THE EXERCISE: Repeat, exactly and only, the lines from the beginning of the data through the line with "dash.parent = asphalt". Pictures are left out.

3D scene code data
# # #
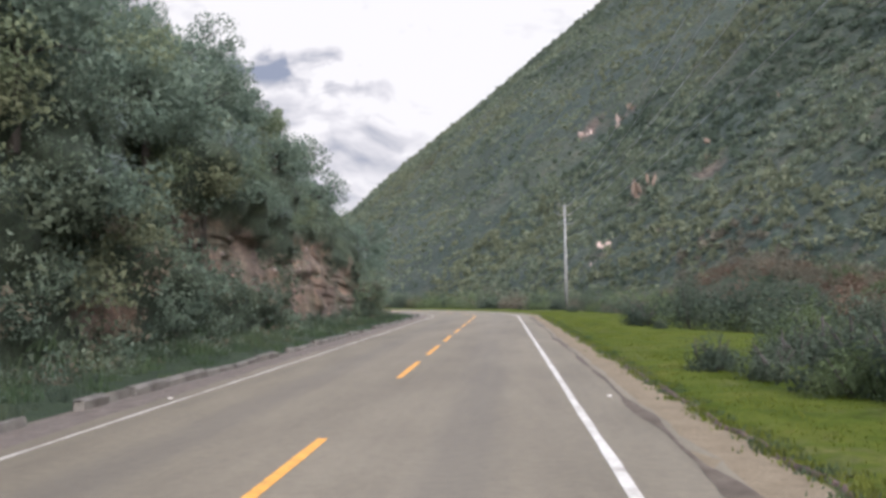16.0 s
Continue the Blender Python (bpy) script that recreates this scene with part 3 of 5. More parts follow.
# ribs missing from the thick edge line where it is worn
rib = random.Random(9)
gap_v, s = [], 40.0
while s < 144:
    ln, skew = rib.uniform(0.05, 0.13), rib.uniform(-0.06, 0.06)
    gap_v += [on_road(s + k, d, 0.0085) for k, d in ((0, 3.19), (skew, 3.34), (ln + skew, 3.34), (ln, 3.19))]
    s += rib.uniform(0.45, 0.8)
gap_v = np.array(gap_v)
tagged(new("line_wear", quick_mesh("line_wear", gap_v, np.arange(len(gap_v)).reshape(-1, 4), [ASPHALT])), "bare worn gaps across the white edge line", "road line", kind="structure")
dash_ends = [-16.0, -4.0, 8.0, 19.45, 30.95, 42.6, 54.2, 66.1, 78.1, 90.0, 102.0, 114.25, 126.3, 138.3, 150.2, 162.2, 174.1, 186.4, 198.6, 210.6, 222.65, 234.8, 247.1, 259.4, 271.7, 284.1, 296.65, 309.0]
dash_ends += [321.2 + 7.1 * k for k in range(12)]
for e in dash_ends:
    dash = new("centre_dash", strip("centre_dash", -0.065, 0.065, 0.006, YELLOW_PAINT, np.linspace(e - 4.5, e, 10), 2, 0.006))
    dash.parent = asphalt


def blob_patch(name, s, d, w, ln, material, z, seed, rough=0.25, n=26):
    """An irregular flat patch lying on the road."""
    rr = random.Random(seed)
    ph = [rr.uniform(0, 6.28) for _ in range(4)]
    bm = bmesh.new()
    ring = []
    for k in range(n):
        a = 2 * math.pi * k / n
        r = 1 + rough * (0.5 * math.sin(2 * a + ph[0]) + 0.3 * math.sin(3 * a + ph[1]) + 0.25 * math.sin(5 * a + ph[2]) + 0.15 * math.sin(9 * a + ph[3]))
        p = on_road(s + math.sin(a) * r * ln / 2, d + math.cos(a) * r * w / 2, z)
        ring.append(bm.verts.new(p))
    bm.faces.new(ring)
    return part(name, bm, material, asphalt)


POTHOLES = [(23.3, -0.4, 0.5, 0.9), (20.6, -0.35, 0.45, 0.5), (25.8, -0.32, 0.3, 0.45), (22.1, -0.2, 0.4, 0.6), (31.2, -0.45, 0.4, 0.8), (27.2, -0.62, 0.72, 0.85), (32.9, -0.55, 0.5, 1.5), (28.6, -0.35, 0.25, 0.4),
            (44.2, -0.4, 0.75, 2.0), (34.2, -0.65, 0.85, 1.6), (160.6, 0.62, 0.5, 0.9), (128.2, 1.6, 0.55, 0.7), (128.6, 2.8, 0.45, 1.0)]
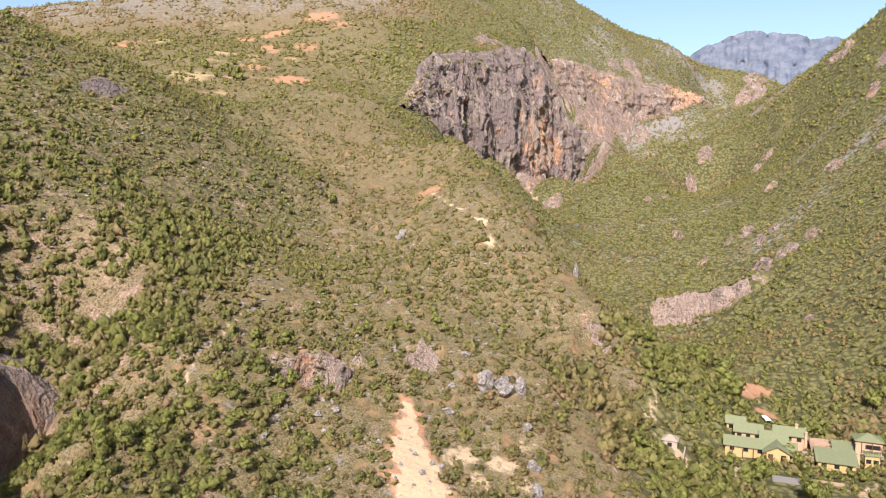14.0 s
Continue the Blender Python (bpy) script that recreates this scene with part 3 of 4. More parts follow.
# # #
EXERCISE ANSWER:
16.0 s
Continue the Blender Python (bpy) script that recreates this scene with part 3 of 5. More parts follow.
# ribs missing from the thick edge line where it is worn
rib = random.Random(9)
gap_v, s = [], 40.0
while s < 144:
    ln, skew = rib.uniform(0.05, 0.13), rib.uniform(-0.06, 0.06)
    gap_v += [on_road(s + k, d, 0.0085) for k, d in ((0, 3.19), (skew, 3.34), (ln + skew, 3.34), (ln, 3.19))]
    s += rib.uniform(0.45, 0.8)
gap_v = np.array(gap_v)
tagged(new("line_wear", quick_mesh("line_wear", gap_v, np.arange(len(gap_v)).reshape(-1, 4), [ASPHALT])), "bare worn gaps across the white edge line", "road line", kind="structure")
dash_ends = [-16.0, -4.0, 8.0, 19.45, 30.95, 42.6, 54.2, 66.1, 78.1, 90.0, 102.0, 114.25, 126.3, 138.3, 150.2, 162.2, 174.1, 186.4, 198.6, 210.6, 222.65, 234.8, 247.1, 259.4, 271.7, 284.1, 296.65, 309.0]
dash_ends += [321.2 + 7.1 * k for k in range(12)]
for e in dash_ends:
    dash = new("centre_dash", strip("centre_dash", -0.065, 0.065, 0.006, YELLOW_PAINT, np.linspace(e - 4.5, e, 10), 2, 0.006))
    dash.parent = asphalt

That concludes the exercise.